━━ Entries provided

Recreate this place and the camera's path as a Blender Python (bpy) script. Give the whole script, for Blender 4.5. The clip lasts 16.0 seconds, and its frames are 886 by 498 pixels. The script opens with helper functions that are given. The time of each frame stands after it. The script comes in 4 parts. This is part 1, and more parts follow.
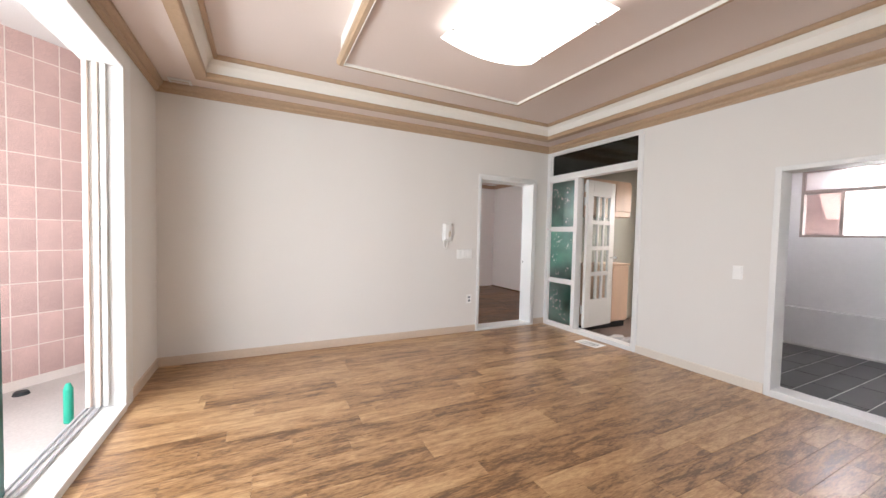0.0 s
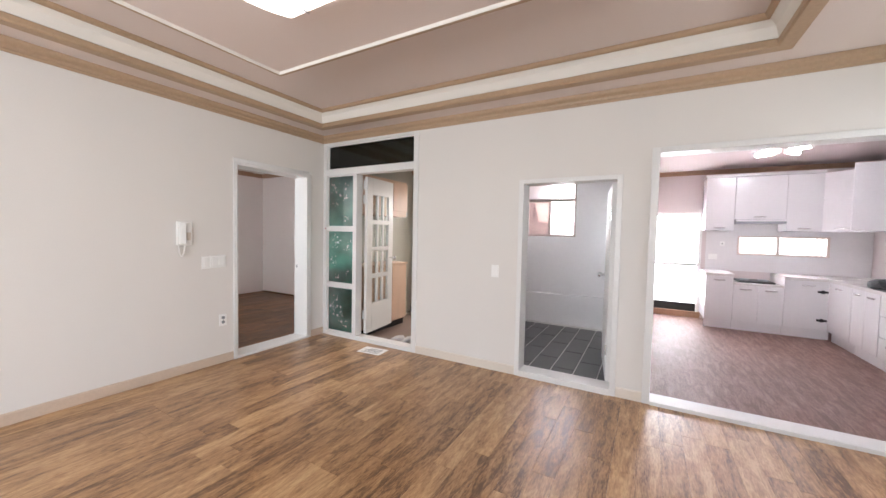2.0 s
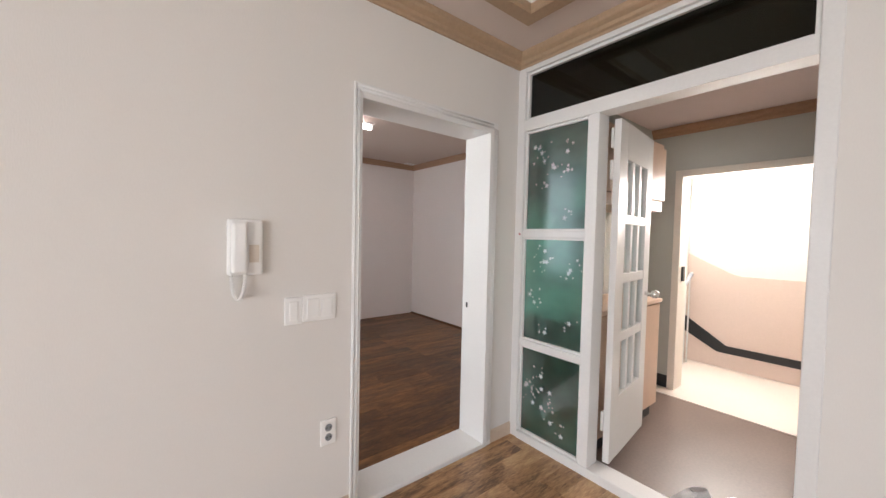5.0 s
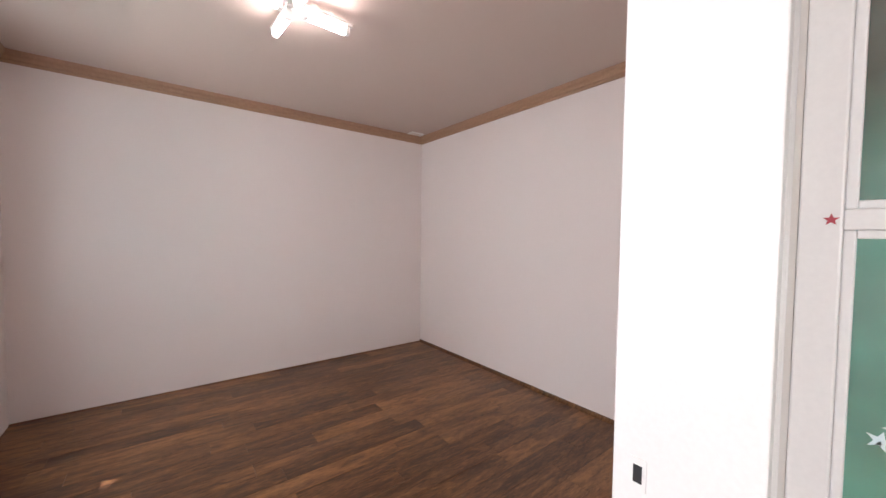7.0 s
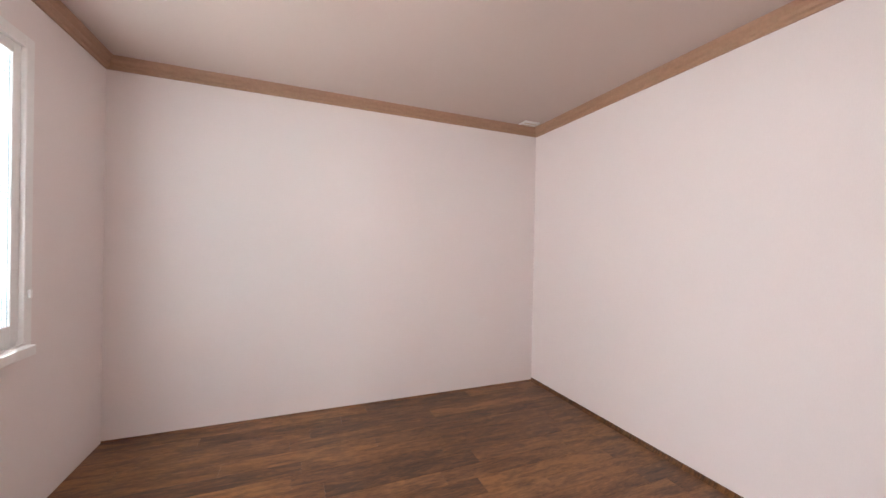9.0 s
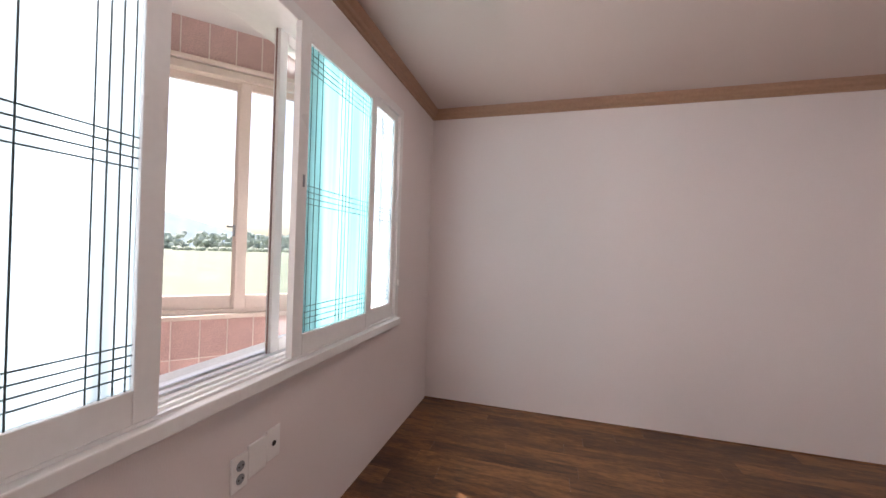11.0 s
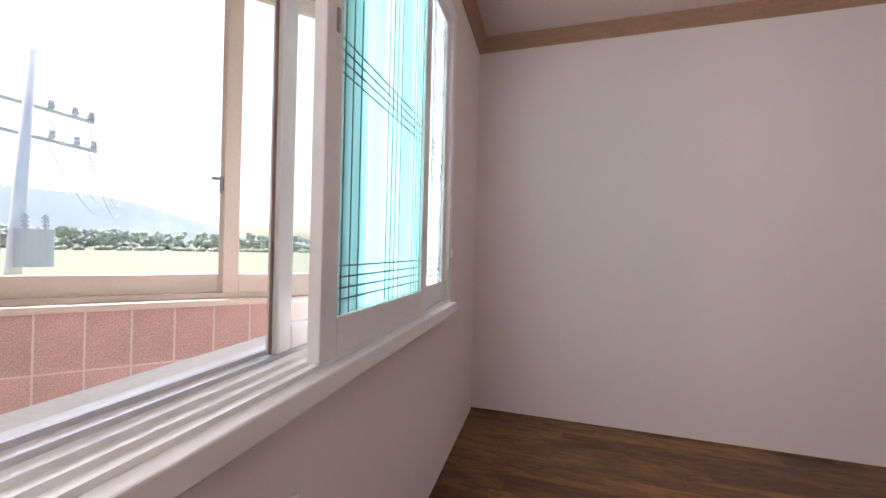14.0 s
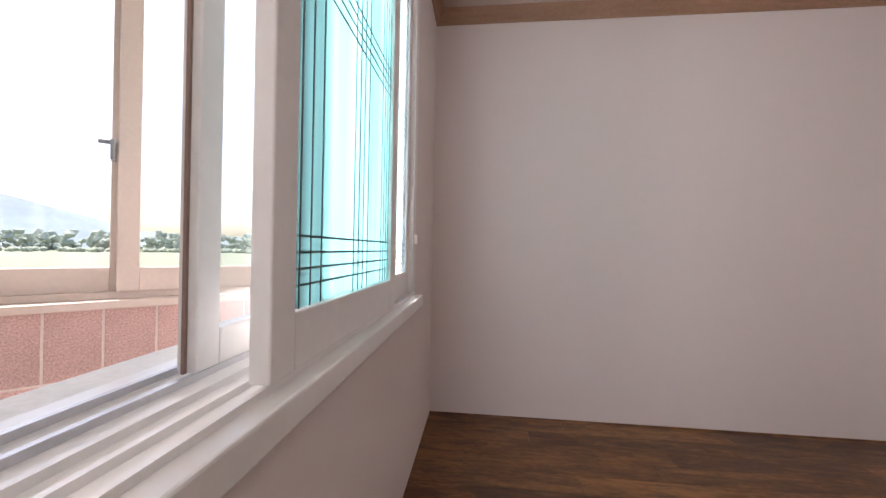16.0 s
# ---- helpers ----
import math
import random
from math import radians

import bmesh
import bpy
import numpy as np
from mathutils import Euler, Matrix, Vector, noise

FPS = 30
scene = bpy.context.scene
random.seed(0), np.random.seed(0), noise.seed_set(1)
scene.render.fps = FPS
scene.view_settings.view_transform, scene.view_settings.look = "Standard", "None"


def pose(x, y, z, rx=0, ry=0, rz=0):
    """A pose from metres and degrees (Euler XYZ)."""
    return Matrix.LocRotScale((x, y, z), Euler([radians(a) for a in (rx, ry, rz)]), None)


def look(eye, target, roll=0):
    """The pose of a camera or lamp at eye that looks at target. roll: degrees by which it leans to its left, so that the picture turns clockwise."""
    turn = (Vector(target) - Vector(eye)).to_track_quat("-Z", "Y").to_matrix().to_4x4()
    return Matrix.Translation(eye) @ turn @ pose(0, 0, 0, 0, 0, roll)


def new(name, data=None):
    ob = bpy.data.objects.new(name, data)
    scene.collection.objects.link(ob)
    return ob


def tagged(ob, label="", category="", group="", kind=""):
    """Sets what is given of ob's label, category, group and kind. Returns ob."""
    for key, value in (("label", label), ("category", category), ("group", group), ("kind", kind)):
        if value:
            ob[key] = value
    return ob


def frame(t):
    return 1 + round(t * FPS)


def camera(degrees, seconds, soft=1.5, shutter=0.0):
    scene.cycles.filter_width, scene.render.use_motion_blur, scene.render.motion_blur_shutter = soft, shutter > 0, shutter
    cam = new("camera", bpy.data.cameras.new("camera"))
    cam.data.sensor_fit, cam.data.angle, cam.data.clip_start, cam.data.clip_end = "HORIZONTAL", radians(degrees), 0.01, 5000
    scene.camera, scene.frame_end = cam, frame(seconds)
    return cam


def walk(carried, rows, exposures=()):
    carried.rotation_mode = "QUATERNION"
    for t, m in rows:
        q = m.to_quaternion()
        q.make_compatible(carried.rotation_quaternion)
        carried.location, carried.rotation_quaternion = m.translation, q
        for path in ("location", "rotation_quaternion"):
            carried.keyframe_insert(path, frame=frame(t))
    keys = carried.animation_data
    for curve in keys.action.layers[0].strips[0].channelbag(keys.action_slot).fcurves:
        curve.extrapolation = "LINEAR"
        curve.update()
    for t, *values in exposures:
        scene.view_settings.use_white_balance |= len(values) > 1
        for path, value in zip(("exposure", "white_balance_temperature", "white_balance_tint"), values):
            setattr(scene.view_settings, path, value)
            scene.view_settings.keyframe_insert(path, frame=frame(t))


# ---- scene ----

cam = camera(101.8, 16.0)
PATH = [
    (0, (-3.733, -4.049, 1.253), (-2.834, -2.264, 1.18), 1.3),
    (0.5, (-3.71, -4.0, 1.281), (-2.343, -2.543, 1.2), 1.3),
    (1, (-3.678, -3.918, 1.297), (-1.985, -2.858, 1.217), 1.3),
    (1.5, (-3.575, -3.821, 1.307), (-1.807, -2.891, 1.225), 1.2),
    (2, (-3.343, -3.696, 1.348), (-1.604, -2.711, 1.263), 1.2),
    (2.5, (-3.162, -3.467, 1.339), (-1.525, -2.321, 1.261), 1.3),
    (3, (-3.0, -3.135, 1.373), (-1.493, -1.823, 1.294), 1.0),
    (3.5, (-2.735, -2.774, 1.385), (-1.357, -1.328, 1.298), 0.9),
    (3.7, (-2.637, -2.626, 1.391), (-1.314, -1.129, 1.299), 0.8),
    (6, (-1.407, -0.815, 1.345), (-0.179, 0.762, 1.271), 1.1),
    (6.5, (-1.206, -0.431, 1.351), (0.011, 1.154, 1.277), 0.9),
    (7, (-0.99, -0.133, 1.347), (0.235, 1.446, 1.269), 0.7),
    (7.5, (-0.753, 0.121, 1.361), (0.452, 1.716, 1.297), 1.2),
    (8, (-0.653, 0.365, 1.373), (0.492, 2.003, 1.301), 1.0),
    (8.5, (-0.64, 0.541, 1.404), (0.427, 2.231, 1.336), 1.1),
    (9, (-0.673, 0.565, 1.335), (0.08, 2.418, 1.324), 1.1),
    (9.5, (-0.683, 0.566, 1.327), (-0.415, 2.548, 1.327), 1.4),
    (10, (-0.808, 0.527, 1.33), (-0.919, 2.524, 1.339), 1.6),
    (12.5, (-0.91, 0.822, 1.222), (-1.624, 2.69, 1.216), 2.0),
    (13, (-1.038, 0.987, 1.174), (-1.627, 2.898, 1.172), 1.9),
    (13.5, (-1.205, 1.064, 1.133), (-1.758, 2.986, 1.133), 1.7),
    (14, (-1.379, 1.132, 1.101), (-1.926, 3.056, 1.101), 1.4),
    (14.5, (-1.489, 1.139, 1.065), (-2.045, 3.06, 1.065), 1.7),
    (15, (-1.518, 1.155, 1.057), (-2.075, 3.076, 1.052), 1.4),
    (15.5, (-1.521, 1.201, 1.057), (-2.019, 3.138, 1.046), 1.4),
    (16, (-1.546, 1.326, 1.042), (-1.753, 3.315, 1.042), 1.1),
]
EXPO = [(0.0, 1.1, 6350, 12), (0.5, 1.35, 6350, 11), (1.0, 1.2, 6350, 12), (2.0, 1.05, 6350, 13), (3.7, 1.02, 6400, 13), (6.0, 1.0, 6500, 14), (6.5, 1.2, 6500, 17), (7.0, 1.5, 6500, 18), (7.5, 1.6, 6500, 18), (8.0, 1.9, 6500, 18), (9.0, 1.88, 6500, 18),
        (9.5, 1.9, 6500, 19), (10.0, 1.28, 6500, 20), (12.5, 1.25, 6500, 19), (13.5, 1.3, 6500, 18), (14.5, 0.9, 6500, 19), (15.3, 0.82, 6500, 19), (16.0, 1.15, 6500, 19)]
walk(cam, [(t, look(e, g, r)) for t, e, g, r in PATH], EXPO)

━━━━
━━ Entries provided

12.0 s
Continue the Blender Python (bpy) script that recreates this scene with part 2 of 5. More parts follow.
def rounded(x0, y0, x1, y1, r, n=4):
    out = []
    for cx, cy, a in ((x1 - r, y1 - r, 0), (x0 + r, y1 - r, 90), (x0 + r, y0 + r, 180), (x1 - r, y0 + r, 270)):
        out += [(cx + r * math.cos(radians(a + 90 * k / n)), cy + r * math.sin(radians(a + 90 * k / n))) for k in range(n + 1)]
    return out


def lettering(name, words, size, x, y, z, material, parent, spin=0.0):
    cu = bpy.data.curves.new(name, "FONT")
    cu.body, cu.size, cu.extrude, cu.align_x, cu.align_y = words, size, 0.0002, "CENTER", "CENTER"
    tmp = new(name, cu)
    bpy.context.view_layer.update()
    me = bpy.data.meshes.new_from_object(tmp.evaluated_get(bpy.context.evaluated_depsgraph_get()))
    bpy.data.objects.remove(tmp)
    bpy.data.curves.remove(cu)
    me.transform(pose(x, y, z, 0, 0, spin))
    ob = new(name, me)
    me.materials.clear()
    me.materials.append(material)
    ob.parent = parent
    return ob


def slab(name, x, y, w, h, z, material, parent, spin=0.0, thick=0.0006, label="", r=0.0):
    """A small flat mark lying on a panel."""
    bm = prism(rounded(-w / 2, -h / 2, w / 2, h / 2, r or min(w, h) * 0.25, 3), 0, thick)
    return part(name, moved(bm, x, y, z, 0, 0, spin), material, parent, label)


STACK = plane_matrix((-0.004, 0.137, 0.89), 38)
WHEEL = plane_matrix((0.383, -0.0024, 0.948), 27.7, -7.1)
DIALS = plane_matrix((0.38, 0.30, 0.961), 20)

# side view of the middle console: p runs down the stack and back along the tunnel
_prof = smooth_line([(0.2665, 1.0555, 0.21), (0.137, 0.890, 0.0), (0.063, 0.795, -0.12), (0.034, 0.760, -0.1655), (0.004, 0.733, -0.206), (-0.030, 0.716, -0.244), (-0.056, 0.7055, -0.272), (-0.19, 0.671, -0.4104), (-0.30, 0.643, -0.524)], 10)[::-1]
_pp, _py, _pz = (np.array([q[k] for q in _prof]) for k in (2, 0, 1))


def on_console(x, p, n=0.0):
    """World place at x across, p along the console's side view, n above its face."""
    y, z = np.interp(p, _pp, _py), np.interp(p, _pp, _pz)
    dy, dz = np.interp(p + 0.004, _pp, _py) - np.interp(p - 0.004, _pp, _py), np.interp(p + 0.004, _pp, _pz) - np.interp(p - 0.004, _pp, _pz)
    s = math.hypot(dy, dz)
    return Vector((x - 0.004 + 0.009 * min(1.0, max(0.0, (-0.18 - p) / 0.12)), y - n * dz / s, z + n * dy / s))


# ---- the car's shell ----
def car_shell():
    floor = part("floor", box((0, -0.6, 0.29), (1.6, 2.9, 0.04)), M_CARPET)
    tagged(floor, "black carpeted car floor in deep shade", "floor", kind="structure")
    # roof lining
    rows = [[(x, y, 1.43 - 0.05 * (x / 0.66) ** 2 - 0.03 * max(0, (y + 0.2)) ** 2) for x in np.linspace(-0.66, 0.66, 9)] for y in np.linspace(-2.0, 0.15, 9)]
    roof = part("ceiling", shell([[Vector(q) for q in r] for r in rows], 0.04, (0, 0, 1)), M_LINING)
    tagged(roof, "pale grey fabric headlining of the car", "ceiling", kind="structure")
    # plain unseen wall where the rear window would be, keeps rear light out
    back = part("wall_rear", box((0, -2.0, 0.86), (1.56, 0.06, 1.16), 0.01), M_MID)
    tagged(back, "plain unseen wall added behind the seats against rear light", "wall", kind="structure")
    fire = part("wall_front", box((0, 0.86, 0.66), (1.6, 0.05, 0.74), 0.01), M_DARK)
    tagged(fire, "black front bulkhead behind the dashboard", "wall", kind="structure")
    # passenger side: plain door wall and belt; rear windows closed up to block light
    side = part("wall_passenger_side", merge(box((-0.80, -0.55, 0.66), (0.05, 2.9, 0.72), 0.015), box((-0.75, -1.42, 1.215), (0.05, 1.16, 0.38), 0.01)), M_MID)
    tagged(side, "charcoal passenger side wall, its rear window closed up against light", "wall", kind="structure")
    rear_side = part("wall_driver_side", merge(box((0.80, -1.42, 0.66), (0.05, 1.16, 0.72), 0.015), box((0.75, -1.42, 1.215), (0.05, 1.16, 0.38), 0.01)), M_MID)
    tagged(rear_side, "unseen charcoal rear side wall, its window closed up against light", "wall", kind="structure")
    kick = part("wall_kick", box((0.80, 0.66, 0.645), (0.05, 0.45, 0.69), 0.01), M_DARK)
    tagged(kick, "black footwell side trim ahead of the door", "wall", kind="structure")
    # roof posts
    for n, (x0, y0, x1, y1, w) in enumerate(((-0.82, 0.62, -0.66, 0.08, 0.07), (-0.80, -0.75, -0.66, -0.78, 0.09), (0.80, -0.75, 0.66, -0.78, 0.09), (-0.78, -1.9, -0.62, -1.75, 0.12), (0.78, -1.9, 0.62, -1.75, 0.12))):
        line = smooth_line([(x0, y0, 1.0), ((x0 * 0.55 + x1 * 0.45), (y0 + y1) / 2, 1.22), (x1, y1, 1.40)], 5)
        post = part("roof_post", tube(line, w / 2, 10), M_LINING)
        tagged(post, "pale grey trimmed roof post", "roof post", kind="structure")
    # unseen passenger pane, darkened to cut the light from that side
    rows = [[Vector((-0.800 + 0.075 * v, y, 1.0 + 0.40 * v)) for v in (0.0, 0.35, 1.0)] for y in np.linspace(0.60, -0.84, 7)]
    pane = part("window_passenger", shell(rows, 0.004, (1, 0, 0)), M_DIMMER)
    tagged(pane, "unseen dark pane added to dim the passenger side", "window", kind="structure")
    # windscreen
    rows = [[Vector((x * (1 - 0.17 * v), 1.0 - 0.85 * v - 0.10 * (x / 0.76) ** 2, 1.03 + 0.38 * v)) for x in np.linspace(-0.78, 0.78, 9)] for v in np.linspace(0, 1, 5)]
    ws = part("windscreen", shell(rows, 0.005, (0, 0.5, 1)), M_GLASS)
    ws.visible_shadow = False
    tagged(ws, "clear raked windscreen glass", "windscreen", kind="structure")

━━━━

▶ **Task to complete**:
In the data above, find the line that contains "scene.view_settings.keyframe_insert(path, frame=frame(t))" and the line that contains "# ---- scene". Repeat exactly those lines and every line between them, and only those.

▶ **Answer to this exercise**:
            scene.view_settings.keyframe_insert(path, frame=frame(t))


# ---- scene ----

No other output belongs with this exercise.